• _TASK INSTRUCTIONS_: The listing below should be printed exactly, every line of it. Skip the pictures.

• _STORED DATA_:
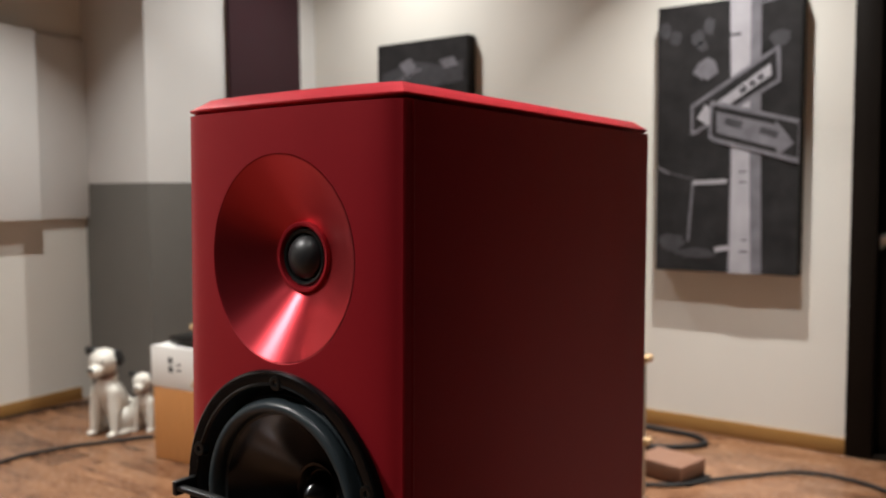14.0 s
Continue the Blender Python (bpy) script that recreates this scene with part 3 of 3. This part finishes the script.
outlet = thing("wall_outlet", (west(1.81), 1.81, 0.31), "white plastic multiple wall outlet", "wall outlet")
om = west_frame(1.81, 0.31, 0.012)
part("cover_plate", box(-0.135, 0.135, 0, 0.0115, -0.032, 0.032, 0.004), WHITE_LACQ, outlet, m=om)
for k in range(3):
    so = part("socket", box(-0.105 + 0.075 * k, -0.045 + 0.075 * k, -0.003, 0.001, -0.02, 0.02, 0.002), WHITE_LACQ, outlet, m=om)
    # black pieces on the face stand for the shade inside the slots
    part("slot", box(-0.085 + 0.075 * k, -0.081 + 0.075 * k, -0.0036, -0.002, -0.006, 0.006), INK_AND_HOLES, so, m=om)
    part("slot", box(-0.069 + 0.075 * k, -0.065 + 0.075 * k, -0.0036, -0.002, -0.006, 0.006), INK_AND_HOLES, so, m=om)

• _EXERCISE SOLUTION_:
14.0 s
Continue the Blender Python (bpy) script that recreates this scene with part 3 of 3. This part finishes the script.
outlet = thing("wall_outlet", (west(1.81), 1.81, 0.31), "white plastic multiple wall outlet", "wall outlet")
om = west_frame(1.81, 0.31, 0.012)
part("cover_plate", box(-0.135, 0.135, 0, 0.0115, -0.032, 0.032, 0.004), WHITE_LACQ, outlet, m=om)
for k in range(3):
    so = part("socket", box(-0.105 + 0.075 * k, -0.045 + 0.075 * k, -0.003, 0.001, -0.02, 0.02, 0.002), WHITE_LACQ, outlet, m=om)
    # black pieces on the face stand for the shade inside the slots
    part("slot", box(-0.085 + 0.075 * k, -0.081 + 0.075 * k, -0.0036, -0.002, -0.006, 0.006), INK_AND_HOLES, so, m=om)
    part("slot", box(-0.069 + 0.075 * k, -0.065 + 0.075 * k, -0.0036, -0.002, -0.006, 0.006), INK_AND_HOLES, so, m=om)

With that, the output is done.